Write out the data below in full, unchanged, minus the images.

'''

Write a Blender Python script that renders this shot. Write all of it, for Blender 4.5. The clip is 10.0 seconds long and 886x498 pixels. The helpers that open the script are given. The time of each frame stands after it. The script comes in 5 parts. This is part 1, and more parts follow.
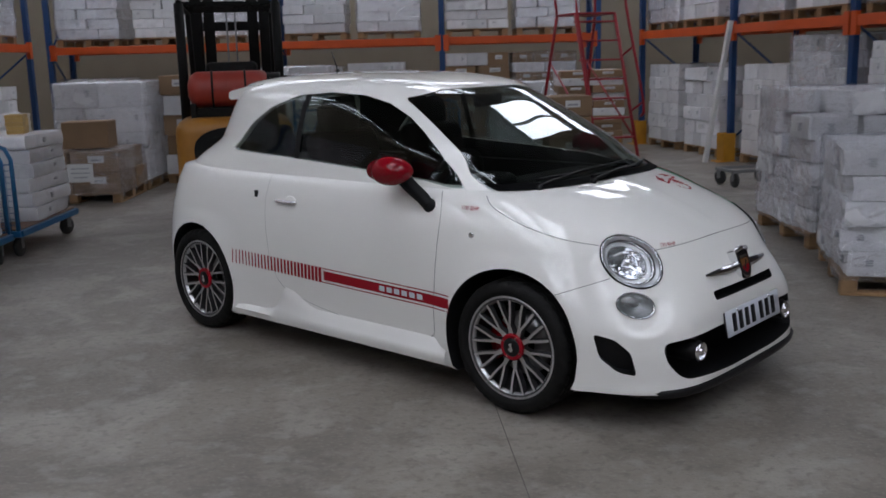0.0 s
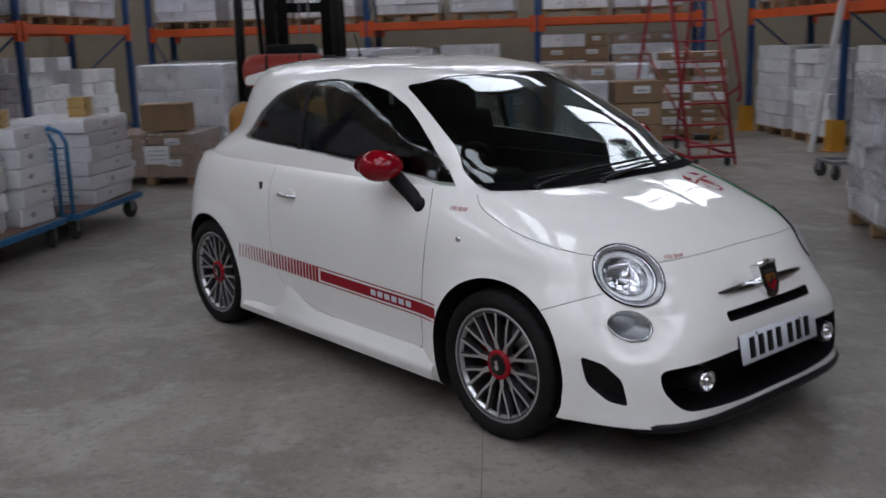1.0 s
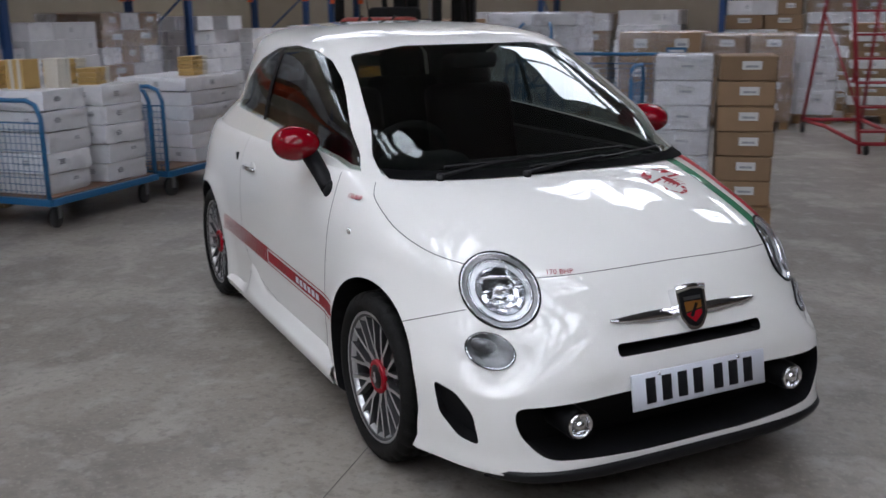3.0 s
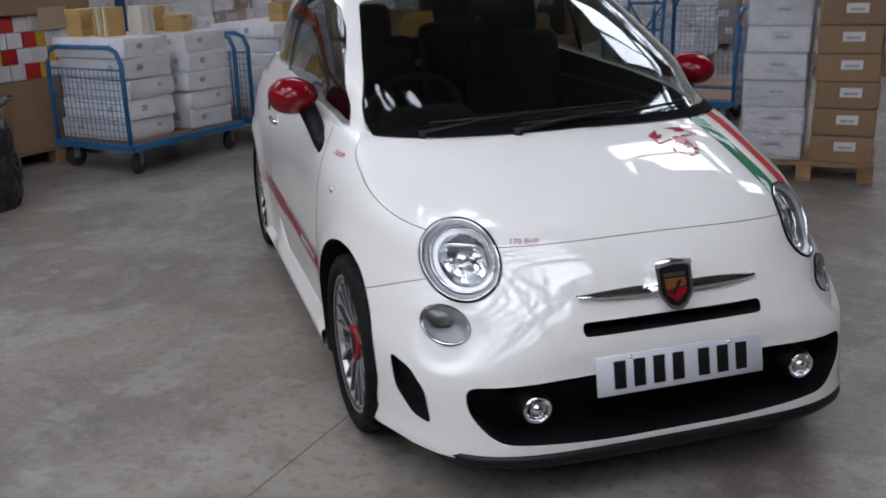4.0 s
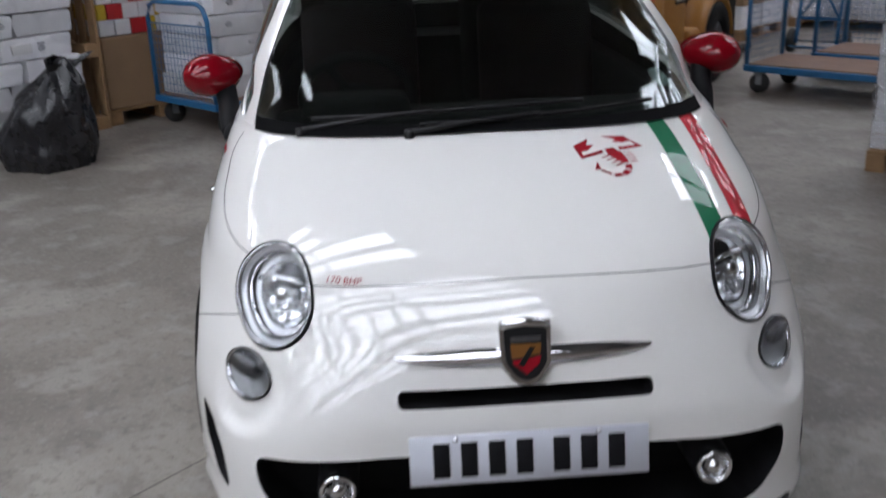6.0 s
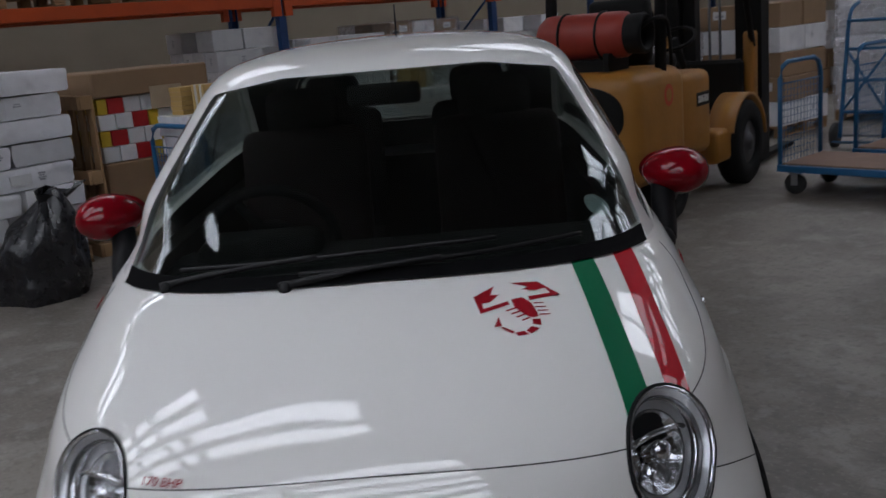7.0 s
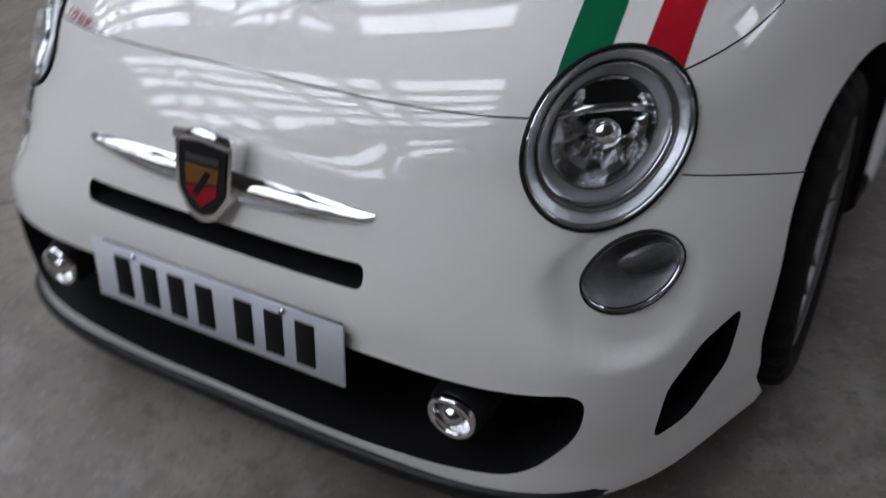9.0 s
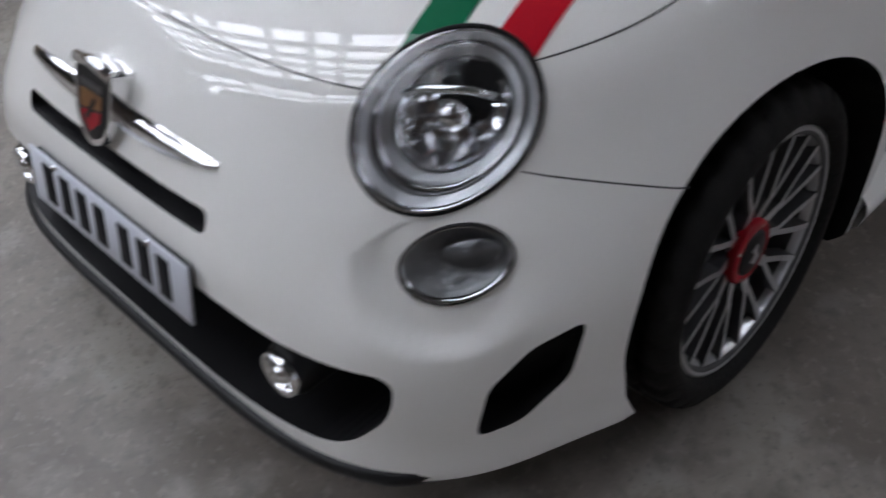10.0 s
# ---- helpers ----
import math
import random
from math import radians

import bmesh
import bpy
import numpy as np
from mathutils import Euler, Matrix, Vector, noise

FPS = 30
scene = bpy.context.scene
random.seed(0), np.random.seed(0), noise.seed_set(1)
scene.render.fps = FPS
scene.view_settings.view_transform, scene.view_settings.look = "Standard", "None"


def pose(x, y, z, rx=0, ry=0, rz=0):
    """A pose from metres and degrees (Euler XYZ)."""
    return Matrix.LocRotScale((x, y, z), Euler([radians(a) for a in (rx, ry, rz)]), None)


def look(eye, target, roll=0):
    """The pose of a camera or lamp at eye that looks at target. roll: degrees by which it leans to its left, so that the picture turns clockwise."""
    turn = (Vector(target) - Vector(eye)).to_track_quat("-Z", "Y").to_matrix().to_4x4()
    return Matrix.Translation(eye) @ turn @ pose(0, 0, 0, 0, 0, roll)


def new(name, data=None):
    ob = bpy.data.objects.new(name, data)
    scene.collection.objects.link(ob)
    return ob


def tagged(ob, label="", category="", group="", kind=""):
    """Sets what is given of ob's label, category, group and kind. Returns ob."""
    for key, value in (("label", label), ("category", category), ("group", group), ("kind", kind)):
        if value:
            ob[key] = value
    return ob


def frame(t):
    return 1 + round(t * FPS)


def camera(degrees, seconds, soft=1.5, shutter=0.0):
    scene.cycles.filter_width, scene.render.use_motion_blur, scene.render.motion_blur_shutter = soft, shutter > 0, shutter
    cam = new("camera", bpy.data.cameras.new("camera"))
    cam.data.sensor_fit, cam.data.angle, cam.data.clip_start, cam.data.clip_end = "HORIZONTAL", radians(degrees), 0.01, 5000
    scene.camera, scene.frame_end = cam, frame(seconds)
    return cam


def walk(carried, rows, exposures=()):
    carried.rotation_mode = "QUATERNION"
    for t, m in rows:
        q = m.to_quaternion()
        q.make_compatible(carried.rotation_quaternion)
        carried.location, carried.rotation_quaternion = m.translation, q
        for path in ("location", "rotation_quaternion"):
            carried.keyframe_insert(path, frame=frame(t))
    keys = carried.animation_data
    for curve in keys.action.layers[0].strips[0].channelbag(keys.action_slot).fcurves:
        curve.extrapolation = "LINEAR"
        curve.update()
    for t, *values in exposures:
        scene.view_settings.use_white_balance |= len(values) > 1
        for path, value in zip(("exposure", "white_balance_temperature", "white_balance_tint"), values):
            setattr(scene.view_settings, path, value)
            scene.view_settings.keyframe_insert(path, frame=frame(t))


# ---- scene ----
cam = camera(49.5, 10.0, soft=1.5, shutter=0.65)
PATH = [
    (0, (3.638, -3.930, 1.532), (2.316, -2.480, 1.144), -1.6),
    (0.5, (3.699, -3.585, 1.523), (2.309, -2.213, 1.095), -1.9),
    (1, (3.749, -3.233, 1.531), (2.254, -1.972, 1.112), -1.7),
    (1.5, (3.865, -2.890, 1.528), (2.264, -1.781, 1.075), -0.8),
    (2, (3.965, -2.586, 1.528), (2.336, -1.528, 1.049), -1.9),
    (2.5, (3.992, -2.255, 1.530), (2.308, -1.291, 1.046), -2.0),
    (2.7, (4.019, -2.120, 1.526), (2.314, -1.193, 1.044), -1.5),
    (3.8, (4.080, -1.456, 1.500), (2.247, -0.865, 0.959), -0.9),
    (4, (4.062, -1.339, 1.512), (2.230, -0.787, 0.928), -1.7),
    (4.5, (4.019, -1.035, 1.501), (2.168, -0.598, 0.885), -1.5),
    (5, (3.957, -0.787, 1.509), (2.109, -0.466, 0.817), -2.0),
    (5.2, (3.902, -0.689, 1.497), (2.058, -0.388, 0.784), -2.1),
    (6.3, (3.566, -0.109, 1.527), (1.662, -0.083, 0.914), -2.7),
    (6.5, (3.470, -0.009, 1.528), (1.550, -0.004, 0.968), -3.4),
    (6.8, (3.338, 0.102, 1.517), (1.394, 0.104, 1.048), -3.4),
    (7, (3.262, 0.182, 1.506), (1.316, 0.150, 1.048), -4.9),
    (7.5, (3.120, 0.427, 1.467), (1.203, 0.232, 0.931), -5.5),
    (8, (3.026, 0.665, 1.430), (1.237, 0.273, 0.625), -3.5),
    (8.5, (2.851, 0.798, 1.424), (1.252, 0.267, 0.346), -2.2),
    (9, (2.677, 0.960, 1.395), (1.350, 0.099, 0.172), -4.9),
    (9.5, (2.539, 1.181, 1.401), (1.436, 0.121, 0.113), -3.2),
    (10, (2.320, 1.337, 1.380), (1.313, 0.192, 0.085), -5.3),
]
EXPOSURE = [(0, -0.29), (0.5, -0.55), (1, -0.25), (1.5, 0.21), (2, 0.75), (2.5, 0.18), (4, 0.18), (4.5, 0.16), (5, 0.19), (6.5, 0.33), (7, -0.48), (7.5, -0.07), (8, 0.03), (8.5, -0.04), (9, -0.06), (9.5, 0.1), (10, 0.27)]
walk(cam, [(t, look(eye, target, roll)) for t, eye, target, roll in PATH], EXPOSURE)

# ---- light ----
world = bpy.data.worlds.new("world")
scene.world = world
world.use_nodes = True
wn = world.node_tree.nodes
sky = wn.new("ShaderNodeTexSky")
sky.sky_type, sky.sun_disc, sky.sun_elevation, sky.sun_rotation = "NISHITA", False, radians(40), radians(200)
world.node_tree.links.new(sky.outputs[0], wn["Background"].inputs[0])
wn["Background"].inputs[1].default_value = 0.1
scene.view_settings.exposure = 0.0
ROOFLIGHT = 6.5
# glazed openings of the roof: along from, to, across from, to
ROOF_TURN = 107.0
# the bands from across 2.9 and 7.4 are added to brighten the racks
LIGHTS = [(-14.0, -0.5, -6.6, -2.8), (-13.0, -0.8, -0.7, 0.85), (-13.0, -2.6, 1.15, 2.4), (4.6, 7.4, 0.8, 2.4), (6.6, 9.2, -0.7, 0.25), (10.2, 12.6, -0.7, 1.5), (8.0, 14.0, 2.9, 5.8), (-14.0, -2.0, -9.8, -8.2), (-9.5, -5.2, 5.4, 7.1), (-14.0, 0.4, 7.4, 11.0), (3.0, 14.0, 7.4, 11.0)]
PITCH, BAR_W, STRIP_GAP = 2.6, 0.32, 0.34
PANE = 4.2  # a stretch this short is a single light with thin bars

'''

◆ Solution to this task:
Write a Blender Python script that renders this shot. Write all of it, for Blender 4.5. The clip is 10.0 seconds long and 886x498 pixels. The helpers that open the script are given. The time of each frame stands after it. The script comes in 5 parts. This is part 1, and more parts follow.
0.0 s
1.0 s
3.0 s
4.0 s
6.0 s
7.0 s
9.0 s
10.0 s
# ---- helpers ----
import math
import random
from math import radians

import bmesh
import bpy
import numpy as np
from mathutils import Euler, Matrix, Vector, noise

FPS = 30
scene = bpy.context.scene
random.seed(0), np.random.seed(0), noise.seed_set(1)
scene.render.fps = FPS
scene.view_settings.view_transform, scene.view_settings.look = "Standard", "None"


def pose(x, y, z, rx=0, ry=0, rz=0):
    """A pose from metres and degrees (Euler XYZ)."""
    return Matrix.LocRotScale((x, y, z), Euler([radians(a) for a in (rx, ry, rz)]), None)


def look(eye, target, roll=0):
    """The pose of a camera or lamp at eye that looks at target. roll: degrees by which it leans to its left, so that the picture turns clockwise."""
    turn = (Vector(target) - Vector(eye)).to_track_quat("-Z", "Y").to_matrix().to_4x4()
    return Matrix.Translation(eye) @ turn @ pose(0, 0, 0, 0, 0, roll)


def new(name, data=None):
    ob = bpy.data.objects.new(name, data)
    scene.collection.objects.link(ob)
    return ob


def tagged(ob, label="", category="", group="", kind=""):
    """Sets what is given of ob's label, category, group and kind. Returns ob."""
    for key, value in (("label", label), ("category", category), ("group", group), ("kind", kind)):
        if value:
            ob[key] = value
    return ob


def frame(t):
    return 1 + round(t * FPS)


def camera(degrees, seconds, soft=1.5, shutter=0.0):
    scene.cycles.filter_width, scene.render.use_motion_blur, scene.render.motion_blur_shutter = soft, shutter > 0, shutter
    cam = new("camera", bpy.data.cameras.new("camera"))
    cam.data.sensor_fit, cam.data.angle, cam.data.clip_start, cam.data.clip_end = "HORIZONTAL", radians(degrees), 0.01, 5000
    scene.camera, scene.frame_end = cam, frame(seconds)
    return cam


def walk(carried, rows, exposures=()):
    carried.rotation_mode = "QUATERNION"
    for t, m in rows:
        q = m.to_quaternion()
        q.make_compatible(carried.rotation_quaternion)
        carried.location, carried.rotation_quaternion = m.translation, q
        for path in ("location", "rotation_quaternion"):
            carried.keyframe_insert(path, frame=frame(t))
    keys = carried.animation_data
    for curve in keys.action.layers[0].strips[0].channelbag(keys.action_slot).fcurves:
        curve.extrapolation = "LINEAR"
        curve.update()
    for t, *values in exposures:
        scene.view_settings.use_white_balance |= len(values) > 1
        for path, value in zip(("exposure", "white_balance_temperature", "white_balance_tint"), values):
            setattr(scene.view_settings, path, value)
            scene.view_settings.keyframe_insert(path, frame=frame(t))


# ---- scene ----
cam = camera(49.5, 10.0, soft=1.5, shutter=0.65)
PATH = [
    (0, (3.638, -3.930, 1.532), (2.316, -2.480, 1.144), -1.6),
    (0.5, (3.699, -3.585, 1.523), (2.309, -2.213, 1.095), -1.9),
    (1, (3.749, -3.233, 1.531), (2.254, -1.972, 1.112), -1.7),
    (1.5, (3.865, -2.890, 1.528), (2.264, -1.781, 1.075), -0.8),
    (2, (3.965, -2.586, 1.528), (2.336, -1.528, 1.049), -1.9),
    (2.5, (3.992, -2.255, 1.530), (2.308, -1.291, 1.046), -2.0),
    (2.7, (4.019, -2.120, 1.526), (2.314, -1.193, 1.044), -1.5),
    (3.8, (4.080, -1.456, 1.500), (2.247, -0.865, 0.959), -0.9),
    (4, (4.062, -1.339, 1.512), (2.230, -0.787, 0.928), -1.7),
    (4.5, (4.019, -1.035, 1.501), (2.168, -0.598, 0.885), -1.5),
    (5, (3.957, -0.787, 1.509), (2.109, -0.466, 0.817), -2.0),
    (5.2, (3.902, -0.689, 1.497), (2.058, -0.388, 0.784), -2.1),
    (6.3, (3.566, -0.109, 1.527), (1.662, -0.083, 0.914), -2.7),
    (6.5, (3.470, -0.009, 1.528), (1.550, -0.004, 0.968), -3.4),
    (6.8, (3.338, 0.102, 1.517), (1.394, 0.104, 1.048), -3.4),
    (7, (3.262, 0.182, 1.506), (1.316, 0.150, 1.048), -4.9),
    (7.5, (3.120, 0.427, 1.467), (1.203, 0.232, 0.931), -5.5),
    (8, (3.026, 0.665, 1.430), (1.237, 0.273, 0.625), -3.5),
    (8.5, (2.851, 0.798, 1.424), (1.252, 0.267, 0.346), -2.2),
    (9, (2.677, 0.960, 1.395), (1.350, 0.099, 0.172), -4.9),
    (9.5, (2.539, 1.181, 1.401), (1.436, 0.121, 0.113), -3.2),
    (10, (2.320, 1.337, 1.380), (1.313, 0.192, 0.085), -5.3),
]
EXPOSURE = [(0, -0.29), (0.5, -0.55), (1, -0.25), (1.5, 0.21), (2, 0.75), (2.5, 0.18), (4, 0.18), (4.5, 0.16), (5, 0.19), (6.5, 0.33), (7, -0.48), (7.5, -0.07), (8, 0.03), (8.5, -0.04), (9, -0.06), (9.5, 0.1), (10, 0.27)]
walk(cam, [(t, look(eye, target, roll)) for t, eye, target, roll in PATH], EXPOSURE)

# ---- light ----
world = bpy.data.worlds.new("world")
scene.world = world
world.use_nodes = True
wn = world.node_tree.nodes
sky = wn.new("ShaderNodeTexSky")
sky.sky_type, sky.sun_disc, sky.sun_elevation, sky.sun_rotation = "NISHITA", False, radians(40), radians(200)
world.node_tree.links.new(sky.outputs[0], wn["Background"].inputs[0])
wn["Background"].inputs[1].default_value = 0.1
scene.view_settings.exposure = 0.0
ROOFLIGHT = 6.5
# glazed openings of the roof: along from, to, across from, to
ROOF_TURN = 107.0
# the bands from across 2.9 and 7.4 are added to brighten the racks
LIGHTS = [(-14.0, -0.5, -6.6, -2.8), (-13.0, -0.8, -0.7, 0.85), (-13.0, -2.6, 1.15, 2.4), (4.6, 7.4, 0.8, 2.4), (6.6, 9.2, -0.7, 0.25), (10.2, 12.6, -0.7, 1.5), (8.0, 14.0, 2.9, 5.8), (-14.0, -2.0, -9.8, -8.2), (-9.5, -5.2, 5.4, 7.1), (-14.0, 0.4, 7.4, 11.0), (3.0, 14.0, 7.4, 11.0)]
PITCH, BAR_W, STRIP_GAP = 2.6, 0.32, 0.34
PANE = 4.2  # a stretch this short is a single light with thin bars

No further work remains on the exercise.